(OSV News) — In an April 15 ruling, a federal judge in North Dakota issued a permanent injunction against the Equal Employment Opportunity Commission, siding with the Catholic Benefits Association in its legal challenge of two regulations included in the Pregnant Workers Fairness Act.
The CBA asserted that in violation of Catholic religious beliefs, the regulations would have forced it and other Catholic employers to accommodate abortion, IVF or pregnancy surrogacy, to eliminate single-sex spaces such as bathrooms and locker rooms, and allow employees to adopt preferred pronouns.
The association, which is based in Colorado, represents close to 90 dioceses and more than 1,400 other entities. With a membership estimated at 9,000, it also comprises hospitals, school systems, religious orders and other groups that offer their employees insurance and benefit programs that adhere to Catholic teaching.
A temporary injunction was issued last September. In that, U.S. District Judge Daniel Traynor ruled that the CBA and the Diocese of Bismarck, North Dakota, were likely to succeed in proving the regulations could force them to violate their beliefs.
“The facts and evidence in this case have not changed since the preliminary injunction was issued,” Traynor said in his April 15 ruling. “EEOC has not met the burden of proving a compelling interest. … The Court adopts its previous reasoning and finds that CBA succeeds on the merits of its claim that the Act violates their rights under RFRA (Religious Freedom Restoration Act).”
Other challenges to parts of PWFA
Other challenges to the law are ahead. On Feb. 20, the U.S. Court of Appeals for the 8th Circuit ruled that 17 states had standing to challenge parts of the Pregnant Workers Fairness Act, which was passed by Congress Dec. 27, 2022, and signed into law by President Joe Biden on Dec. 29, 2022. The bill took effect on June 27, 2023.

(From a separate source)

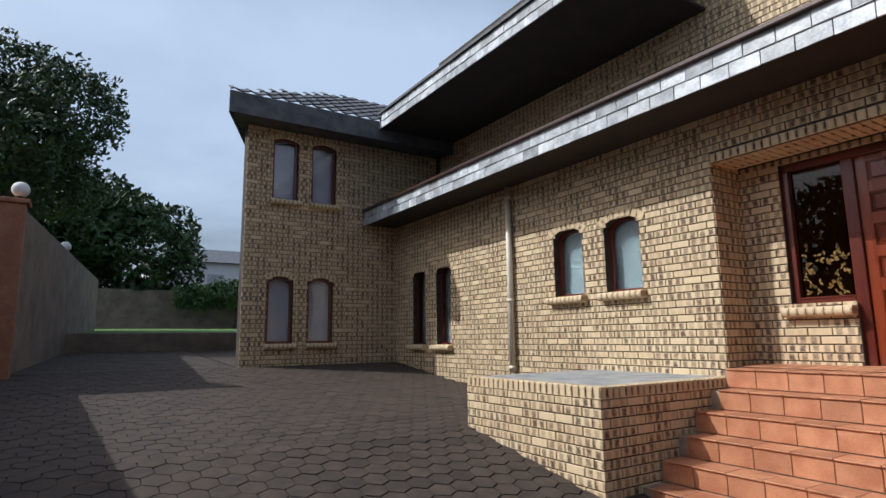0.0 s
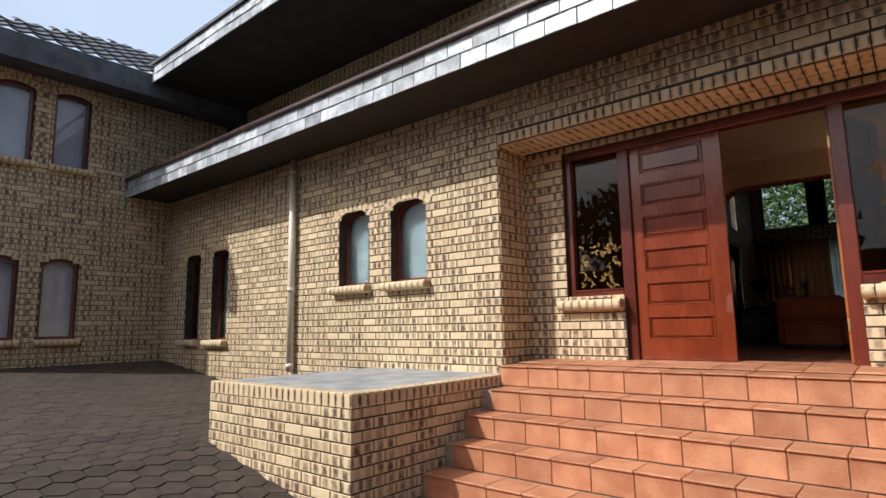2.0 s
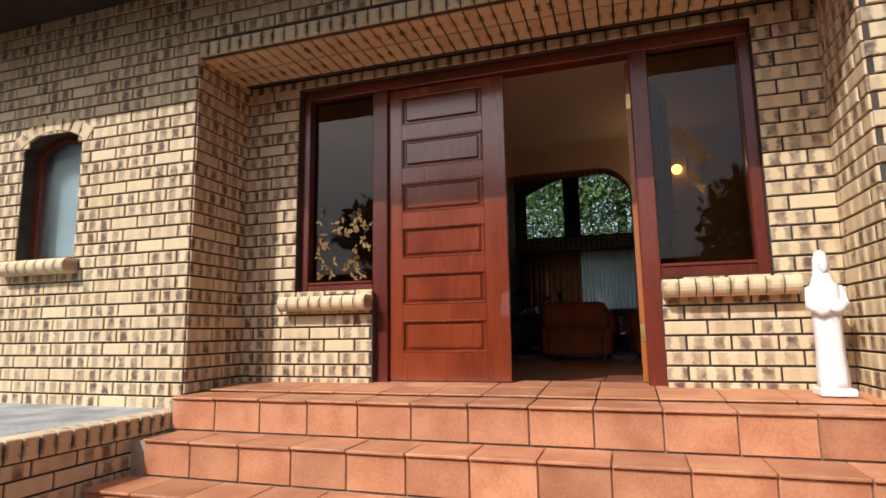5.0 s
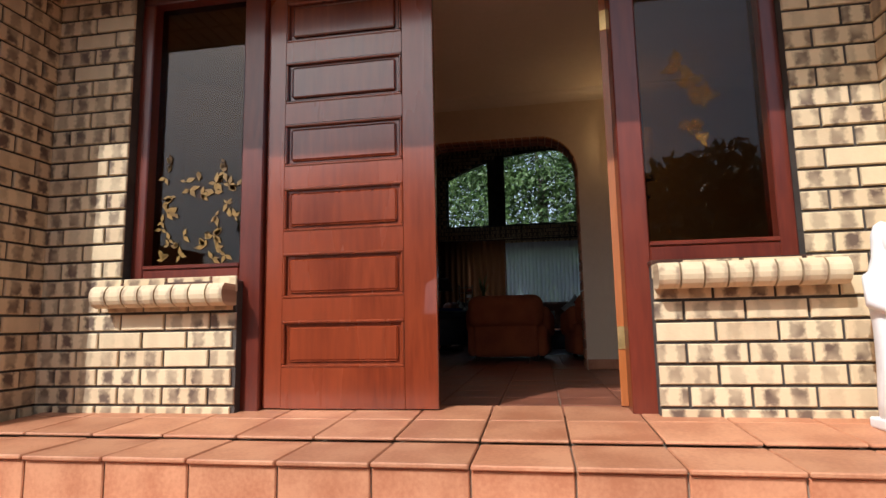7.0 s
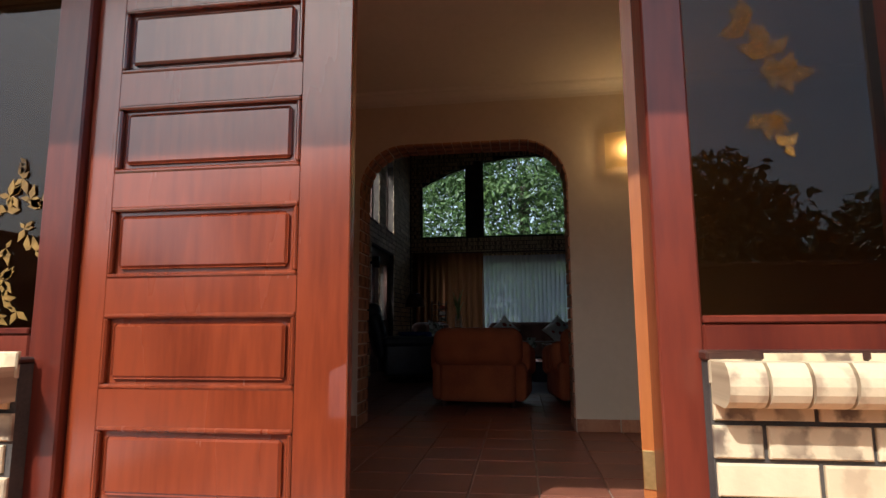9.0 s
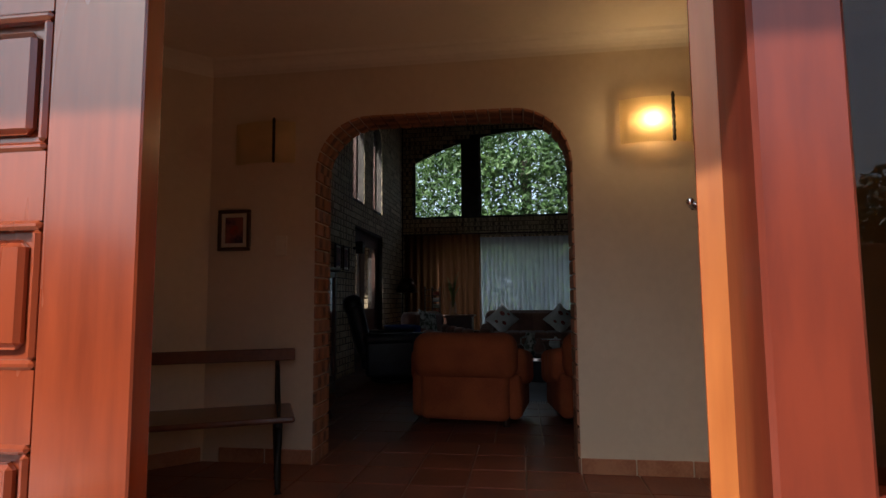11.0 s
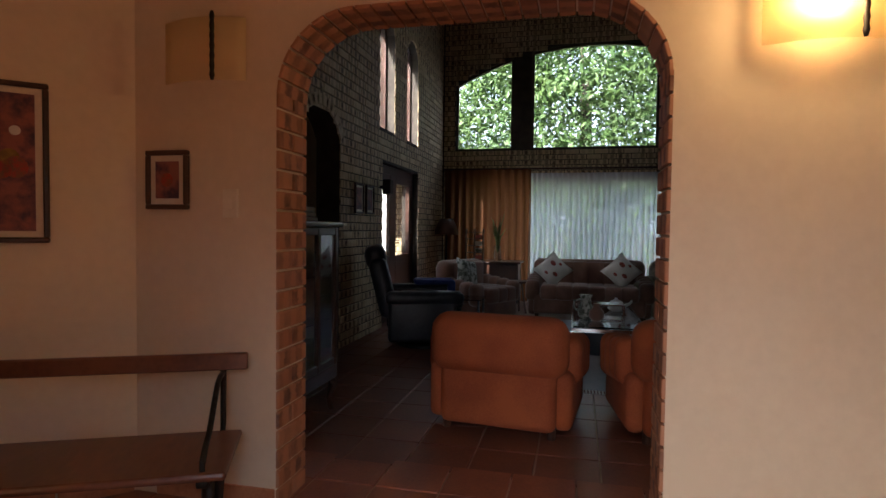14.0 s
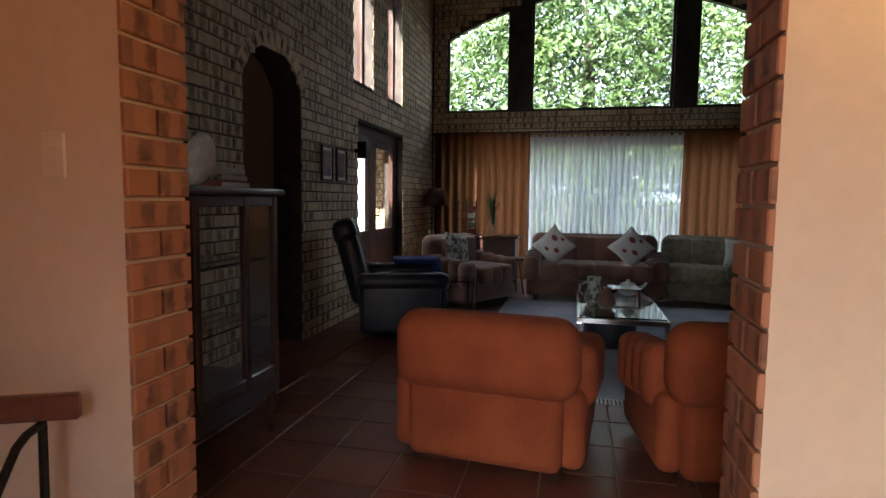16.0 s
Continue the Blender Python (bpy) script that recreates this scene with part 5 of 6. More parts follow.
# glazed display cabinet
def display_cabinet():
    root = new("display_cabinet")
    x0, x1, y0, y1 = 9.42, 10.42, 2.66, 3.20
    zb, zt = FZ + 0.30, FZ + 1.22
    box("plinth", DARKWOOD, x0, x1, y0, y1, zb - 0.09, zb, 0.01, 2, root)
    box("top_board", DARKWOOD, x0 - 0.03, x1 + 0.03, y0 - 0.03, y1, zt, zt + 0.035, 0.012, 2, root)
    box("back_board", DARKWOOD, x0, x1, y1 - 0.02, y1, zb, zt, 0, 1, root)
    for x in (x0, x0 + 0.34, x0 + 0.70, x1 - 0.04):
        box("upright", DARKWOOD, x, x + 0.04, y0, y0 + 0.035, zb, zt, 0.006, 1, root)
    for x in (x0, x1 - 0.04):
        box("upright", DARKWOOD, x, x + 0.04, y1 - 0.06, y1 - 0.021, zb, zt, 0.006, 1, root)
    for z in (zb + 0.001, zt - 0.051):
        box("door_rail", DARKWOOD, x0 + 0.04, x1 - 0.04, y0 + 0.004, y0 + 0.03, z, z + 0.05, 0.005, 1, root)
    for z in (zb + 0.30, zb + 0.60):
        g = box("glass_shelf", GLASS, x0 + 0.03, x1 - 0.03, y0 + 0.05, y1 - 0.03, z, z + 0.006, 0, 1, root)
    for a, b in ((x0 + 0.04, x0 + 0.34), (x0 + 0.38, x0 + 0.70), (x0 + 0.74, x1 - 0.04)):
        g = box("glass_door", GLASS, a, b, y0 + 0.014, y0 + 0.018, zb + 0.05, zt - 0.05, 0, 1, root)
        g.visible_shadow = False
    g = box("glass_side", GLASS, x0 + 0.015, x0 + 0.02, y0 + 0.04, y1 - 0.06, zb + 0.01, zt - 0.01, 0, 1, root)
    g.visible_shadow = False
    for x in (x0 + 0.05, x1 - 0.05):
        for y, s in ((y0 + 0.04, -1), (y1 - 0.05, 1)):
            bm = bmesh.new()
            tube(bm, [(x, y, zb - 0.08), (x, y + s * 0.03, zb - 0.13), (x, y - s * 0.005, FZ + 0.08), (x, y + s * 0.015, FZ)], [0.03, 0.032, 0.014, 0.02], 10)
            finish("leg", bm, DARKWOOD, root, True)
    return tagged(root, "dark wooden glazed display cabinet on curved legs", "display cabinet")


display_cabinet()
CT = FZ + 1.22 + 0.036
root = tagged(new("display_plate"), "pale oval plate standing on the cabinet", "plate")
bm = bmesh.new()
bmesh.ops.create_uvsphere(bm, u_segments=24, v_segments=12, radius=0.5)
o = finish("plate", bm, surface("pale_glaze", (0.5, 0.5, 0.46), (0.62, 0.62, 0.58), 0.25, 6, 60, 0.05), root, True)
o.matrix_world = pose(10.02, 2.82, CT + 0.123, 0, 14, 0) @ Matrix.Diagonal((0.05, 0.17, 0.245, 1))
for k, (w, mt) in enumerate(((0.24, PRINT), (0.22, GREYPRINT), (0.20, CUSHION))):
    b = tagged(new("book"), "small closed book lying on the cabinet", "book", "books on the cabinet")
    z = CT + 0.001 + 0.032 * k
    box("cover", mt, 10.15, 10.15 + w, 2.80, 2.97, z, z + 0.03, 0.003, 1, b)
    box("pages", PAPER, 10.155, 10.146 + w, 2.797, 2.80, z + 0.005, z + 0.025, 0, 1, b)

# side cabinet, rack, plant, lamp
root = tagged(new("side_cabinet"), "low dark wooden cabinet in front of the drape", "cabinet")
box("body", DARKWOOD, 15.72, 16.22, 1.98, 3.0, FZ + 0.06, FZ + 0.68, 0.01, 2, root)
box("top", DARKWOOD, 15.68, 16.24, 1.94, 3.04, FZ + 0.681, FZ + 0.71, 0.01, 2, root)
for y in (2.0, 2.5):
    box("door", DARKWOOD, 15.70, 15.718, y, y + 0.47, FZ + 0.10, FZ + 0.66, 0.004, 1, root)
for y in (2.02, 2.92):
    for x in (15.75, 16.18):
        box("foot", DARKWOOD, x - 0.02, x + 0.02, y - 0.0, y + 0.04, FZ, FZ + 0.059, 0.004, 1, root)
root = tagged(new("disc_rack"), "dark upright rack standing on the cabinet", "rack")
for y in (2.56, 2.70, 2.84):
    box("side", DARKWOOD, 15.85, 15.98, y, y + 0.015, FZ + 0.711, FZ + 1.22, 0.003, 1, root)
for k in range(5):
    box("shelf", DARKWOOD, 15.855, 15.975, 2.575, 2.84, FZ + 0.72 + 0.11 * k, FZ + 0.733 + 0.11 * k, 0.002, 1, root)
for k in range(4):
    box("case", (PRINT, GREYPRINT, CUSHION, PRINT)[k], 15.86, 15.95, 2.58, 2.69, FZ + 0.734 + 0.11 * k, FZ + 0.80 + 0.11 * k, 0.002, 1, root)
root = tagged(new("potted_plant"), "narrow green leaves in a glass vase on the cabinet", "plant")
bm = bmesh.new()
lathe(bm, [(0.06, 0), (0.065, 0.02), (0.055, 0.2), (0.06, 0.24)], c=(15.9, 2.33, FZ + 0.712), seg=16)
finish("vase", bm, FROST, root, True)
bm = bmesh.new()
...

Final rules for the PWFA were published on April 15, 2024, by the EEOC “to provide clarity and guidance,” the agency said, “on its implementation, particularly regarding the definition of ‘related medical conditions,’” which included abortion, and the process “for reasonable accommodations.” The final rules were published in the Federal Register April 19 of that year and went into effect June 18, 2024.
The original act, CBA spokesman Dave Uebbing told OSV News, “didn’t include abortion, IVF, surrogacy, or gender transitioning as something that should be accommodated by employers, but the implementing regulations did.”
In the workplace harassment guidelines, the EEOC said “that not using preferred pronouns and) restricting access to single-sex spaces … would potentially constitute discrimination and create a hostile work environment,” Uebbing said April 17.
“The current suit falls into a long line of cases that should be unnecessary in a country that was built on the concept of freedom of religion,” Traynor wrote in his September order, adding that the issues in the case “are ripe for adjudication.”
He also called the regulations a “challenge to religious liberty” and an example of “government action that is clearly anti-religion.”
Distortion of the law
In a statement, Doug Wilson, chief executive officer of the CBA, said he saw the win as “underscoring the power of working as an association and the strength of CBA’s legal team.”
He added, “The fact that we have had to sue the government five times and won every single time clearly illustrates both the strength of our legal strategy and the misguided ideological nature of the efforts to undermine our faith-driven ministries.”
The U.S. Conference of Catholic Bishops had supported the Pregnant Workers Fairness Act as it made its way through Congress because it was “pro-worker, pro-family and pro-life,” according to a 2023 statement from Bishop Michael F. Burbidge of Arlington, Virginia, then chair of the USCCB’s pro-life committee.
But he added, “It is a total distortion to use this law as a means for advancing abortion, and the complete opposite of needed assistance for pregnant mothers.”
The EEOC has 60 days to consider whether to file an appeal. The case is tied to the Affordable Care Act’s Section 1557, a nondiscrimination provision that prohibits discrimination in healthcare based on various protected characteristics, including race, color, national origin, sex, age and disability.
The CBA also has an ongoing suit against the Department of Health and Human Services and the EEOC over the requirement that health plans cover contraception, abortion, sterilization, transgender transition medications and procedures, and related counseling.
Kurt Jensen writes for OSV News from Washington.